> Goal of the exercise: Only the lines from the top of the records below through the line containing "at_parent(socket)" should be printed, exactly and without pictures.

> Available records:
· · · · ·

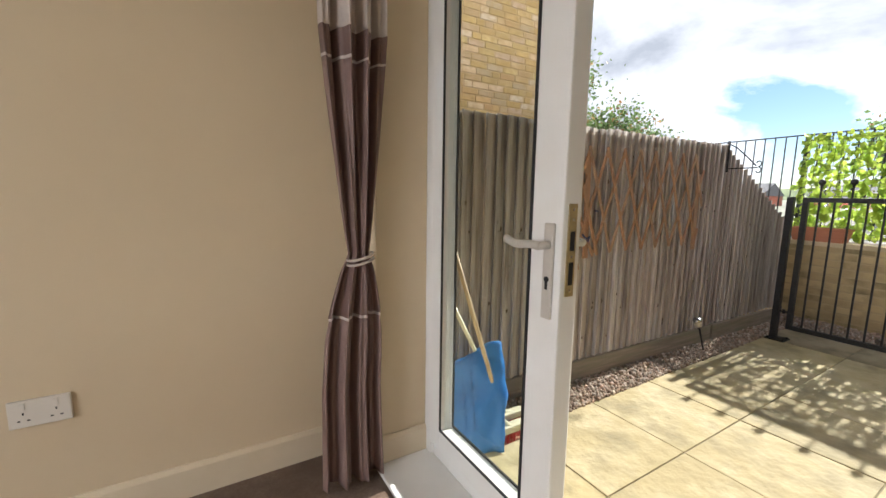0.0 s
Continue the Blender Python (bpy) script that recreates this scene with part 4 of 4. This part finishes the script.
bm = bmesh.new()
rod(bm, (-0.2, 1.54, 2.37), (0.69, 1.54, 2.37), 0.012, seg=12)
part("curtain_pole", bm, M["white_metal"], curtain)
at_parent(curtain)

socket = thing("power_socket", "white double wall socket with switches", "socket", (-0.527, IN_Y, 0.61))
boxpart("faceplate", (-0.60, IN_Y - 0.011, 0.567), (-0.454, IN_Y, 0.653), M["socket_white"], socket, bevel=0.004)
for cx in (-0.565, -0.49):
    boxpart("switch", (cx - 0.006, IN_Y - 0.0145, 0.625), (cx + 0.006, IN_Y - 0.010, 0.645), M["socket_white"], socket, bevel=0.001)
    for dx, z, w, h in ((0, 0.612, 0.004, 0.008), (-0.011, 0.590, 0.007, 0.004), (0.011, 0.590, 0.007, 0.004)):
        boxpart("pin_hole", (cx + dx - w / 2, IN_Y - 0.0116, z - h / 2), (cx + dx + w / 2, IN_Y - 0.0105, z + h / 2), M["dark_hole"], socket)
at_parent(socket)

# ---------------- things left by the door ----------------
bag = thing("rubble_bag", "crumpled blue plastic sack with dark print on the patio", "sack", (1.06, 1.735, 0))
bm = bmesh.new()
bmesh.ops.create_cube(bm, size=1.0)
bmesh.ops.subdivide_edges(bm, edges=bm.edges[:], cuts=13, use_grid_fill=True)
for v in bm.verts:
    p = v.co.copy()
    h = p.z + 0.5
    v.co = Vector((p.x * 0.37 * (1.0 - 0.10 * h), p.y * 0.17 * (1.15 - h) * (1.1 - abs(p.x)) + 0.10 * h, h * (0.45 + 0.05 * math.sin(p.x * 5.0) + 0.05 * p.x)))
    v.co += Vector((noise.noise(v.co * 9), noise.noise(v.co * 9 + Vector((9, 0, 0))) * 1.3, noise.noise(v.co * 9 + Vector((0, 9, 0))))) * 0.028
    v.co += Vector((noise.noise(v.co * 28), noise.noise(v.co * 28 + Vector((5, 0, 0))), 0)) * 0.008
    v.co.z = max(v.co.z, 0.0)
front = [v.co.copy() for v in bm.verts if v.normal.y < 0 or v.co.y < 0.02]
body = part("sack_body", bm, M["blue_bag"], bag, smooth=True)
bm = bmesh.new()
rng = random.Random(6)
for row in range(2):
    z = 0.36
    while z > 0.11:
        w = rng.uniform(0.008, 0.02)
        x = -0.005 - 0.045 * row + 0.10 * (0.36 - z)
        hit = min(front, key=lambda c: abs(c.x - x) + abs(c.z - z) + 0.3 * c.y)
        hit = Vector((x, hit.y, z))
        if rng.random() < 0.85:
            bar(bm, hit + Vector((0, -0.002, 0.5 * w)), hit + Vector((0.3 * w, -0.002, -0.5 * w)), 0.010 - 0.005 * row, 0.002)
        z -= w + rng.uniform(0.004, 0.009)
part("print", bm, M["ink"], bag, "dark printed lines")
bag.rotation_euler = (0, 0, radians(-33))


def broom(base, tip, head, mat, label):
    ob = thing("broom", label, "broom", base)
    b = Vector(tip) - Vector(base)
    bm = bmesh.new(); rod(bm, b * 0.04, b, 0.011, seg=10)
    part("handle", bm, mat, ob, smooth=True)
    bm = bmesh.new()
    box(bm, (-head / 2, -0.025, 0.045), (head / 2, 0.025, 0.085), 0.008)
    rod(bm, (0, 0, 0.07), b * 0.10, 0.018, 0.013, 10)
    part("head", bm, M["broom_plastic"], ob)
    bm = bmesh.new()
    for k in range(28):
        x = -head / 2 + head * (k + 0.5) / 28
        for y in (-0.015, 0.0, 0.015):
            rod(bm, (x, y, 0.05), (x + 0.004 * math.sin(k), y * 1.8, 0.0), 0.0025, seg=4)
    part("bristles", bm, M["red_plastic"], ob, "red bristles")
    return ob


broom((1.262, 1.665, 0), (0.955, 1.80, 1.10), 0.20, M["broom_wood"], "long wooden handled broom leaning on the fence")
broom((1.36, 1.765, 0), (0.955, 1.86, 0.84), 0.16, M["broom_plastic"], "cream handled brush leaning beside the blue sack")
grip = thing("dustpan", "long handled cream dustpan behind the blue sack", "dustpan", (0.97, 1.80, 0))
bm = bmesh.new()
prism(bm, [(-0.11, -0.02, 0), (0.11, -0.02, 0), (0.09, 0.12, 0.0), (-0.09, 0.12, 0.0)], (0, 0, 0.03))
part("pan", bm, M["broom_plastic"], grip)
bm = bmesh.new()
tube(bm, [(0, 0.1, 0.03), (0.0, 0.09, 0.38), (0.03, 0.03, 0.42), (-0.02, 0.0, 0.45)], 0.011, 8)
part("handle", bm, M["broom_plastic"], grip)

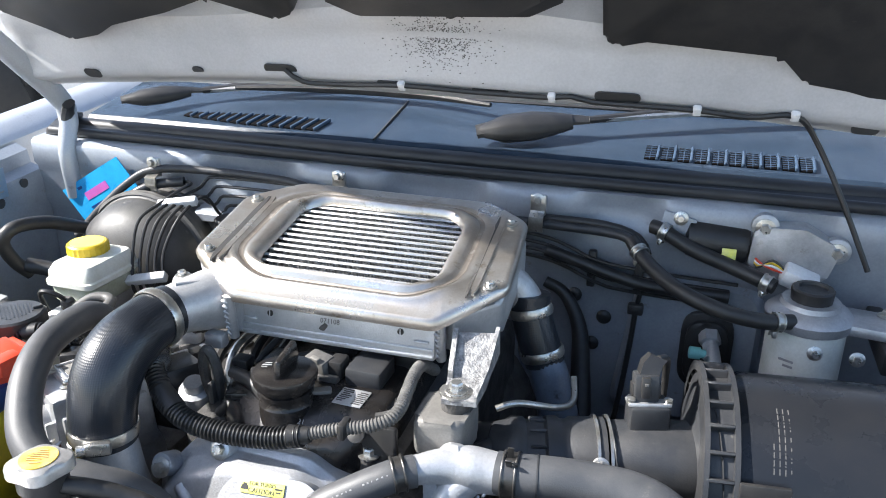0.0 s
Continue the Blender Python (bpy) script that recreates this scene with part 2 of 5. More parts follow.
def frame_of(d):
    d = Vector(d).normalized()
    u = d.orthogonal().normalized() if abs(d.z) > 0.999 else Vector((0, 0, 1)).cross(d).normalized()
    return u, d.cross(u), d


def turned(p, d, profile, sides=28, bm=None, caps=(True, True), wobble=None):
    """A lathe body from p along d; profile: (distance, radius)."""
    u, v, d = frame_of(d)
    p = Vector(p)
    rings = []
    for h, r in profile:
        rings.append([p + d * h + (u * math.cos(a) + v * math.sin(a)) * (r * (wobble(a, h) if wobble else 1.0)) for a in (2 * math.pi * i / sides for i in range(sides))])
    return loft(rings, caps, bm)


def spline(pts, step=0.006):
    """Catmull-Rom points through pts at about even steps."""
    pts = [Vector(p) for p in pts]
    ext = [pts[0] * 2 - pts[1], *pts, pts[-1] * 2 - pts[-2]]
    out = []
    for i in range(1, len(ext) - 2):
        a, b, c, d = ext[i - 1 : i + 3]
        k = max(2, int((c - b).length / step))
        for j in range(k):
            t = j / k
            out.append(0.5 * ((2 * b) + (c - a) * t + (2 * a - 5 * b + 4 * c - d) * t * t + (3 * b - a - 3 * c + d) * t**3))
    out.append(pts[-1])
    return out


def tube(pts, r, sides=16, step=0.006, ribs=None, bm=None, flat=1.0):
    """A swept tube. r: radius or radii along the points; ribs: (pitch, depth) of corrugation."""
    if ribs:
        step = ribs[0] / 4
    c = spline(pts, step)
    run = [0.0]
    for a, b in zip(c, c[1:]):
        run.append(run[-1] + (b - a).length)
    rs = list(r) if isinstance(r, (list, tuple)) else [r, r]
    t = (c[1] - c[0]).normalized()
    u = t.orthogonal().normalized()
    rings = []
    for i, p in enumerate(c):
        t = (c[min(i + 1, len(c) - 1)] - c[max(i - 1, 0)]).normalized()
        u = (u - t * u.dot(t)).normalized()
        v = t.cross(u)
        s = run[i] / run[-1] * (len(rs) - 1)
        k = min(int(s), len(rs) - 2)
        rad = rs[k] + (rs[k + 1] - rs[k]) * (s - k)
        if ribs:
            rad -= ribs[1] * (1.0 if i % 4 in (2, 3) else 0.0)
        rings.append([p + u * (rad * math.cos(a)) + v * (rad * flat * math.sin(a)) for a in (2 * math.pi * j / sides for j in range(sides))])
    return loft(rings, (True, True), bm)


def prism(outline, h0, h1, at=Matrix(), bevel=0.002, bm=None, seg=2):
    """A polygon outline in x, y pulled from h0 to h1, its edges rounded."""
    own = bmesh.new()
    lo = [own.verts.new((x, y, h0)) for x, y in outline]
    hi = [own.verts.new((x, y, h1)) for x, y in outline]
    n = len(lo)
    own.faces.new(lo[::-1])
    own.faces.new(hi)
    for i in range(n):
        own.faces.new((lo[i], lo[(i + 1) % n], hi[(i + 1) % n], hi[i]))
    if bevel:
        es = [e for e in own.edges if abs(e.verts[0].co.z - e.verts[1].co.z) < 1e-6]
        bmesh.ops.bevel(own, geom=es, offset=bevel, segments=seg, profile=0.5, affect="EDGES")
    bmesh.ops.transform(own, matrix=at if isinstance(at, Matrix) else Matrix.Translation(at), verts=own.verts)
    return joined(own, bm)


def rounded(corners, radii, per=6):
    """Polygon corners rounded by arcs; the same count of points each time."""
    out = []
    n = len(corners)
    for i, (p, r) in enumerate(zip(corners, radii)):
        p, a, b = Vector(p), Vector(corners[i - 1]), Vector(corners[(i + 1) % n])
        da, db = (a - p).normalized(), (b - p).normalized()
        half = math.acos(max(-1, min(1, da.dot(db)))) / 2
        cut = min(r / math.tan(half), 0.49 * (a - p).length, 0.49 * (b - p).length)
        for k in range(per):
            t = k / (per - 1)
            out.append(tuple((p + da * cut) * (1 - t) ** 2 + p * 2 * t * (1 - t) + (p + db * cut) * t * t))
    return out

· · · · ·

> Task solution:
0.0 s
Continue the Blender Python (bpy) script that recreates this scene with part 4 of 4. This part finishes the script.
bm = bmesh.new()
rod(bm, (-0.2, 1.54, 2.37), (0.69, 1.54, 2.37), 0.012, seg=12)
part("curtain_pole", bm, M["white_metal"], curtain)
at_parent(curtain)

socket = thing("power_socket", "white double wall socket with switches", "socket", (-0.527, IN_Y, 0.61))
boxpart("faceplate", (-0.60, IN_Y - 0.011, 0.567), (-0.454, IN_Y, 0.653), M["socket_white"], socket, bevel=0.004)
for cx in (-0.565, -0.49):
    boxpart("switch", (cx - 0.006, IN_Y - 0.0145, 0.625), (cx + 0.006, IN_Y - 0.010, 0.645), M["socket_white"], socket, bevel=0.001)
    for dx, z, w, h in ((0, 0.612, 0.004, 0.008), (-0.011, 0.590, 0.007, 0.004), (0.011, 0.590, 0.007, 0.004)):
        boxpart("pin_hole", (cx + dx - w / 2, IN_Y - 0.0116, z - h / 2), (cx + dx + w / 2, IN_Y - 0.0105, z + h / 2), M["dark_hole"], socket)
at_parent(socket)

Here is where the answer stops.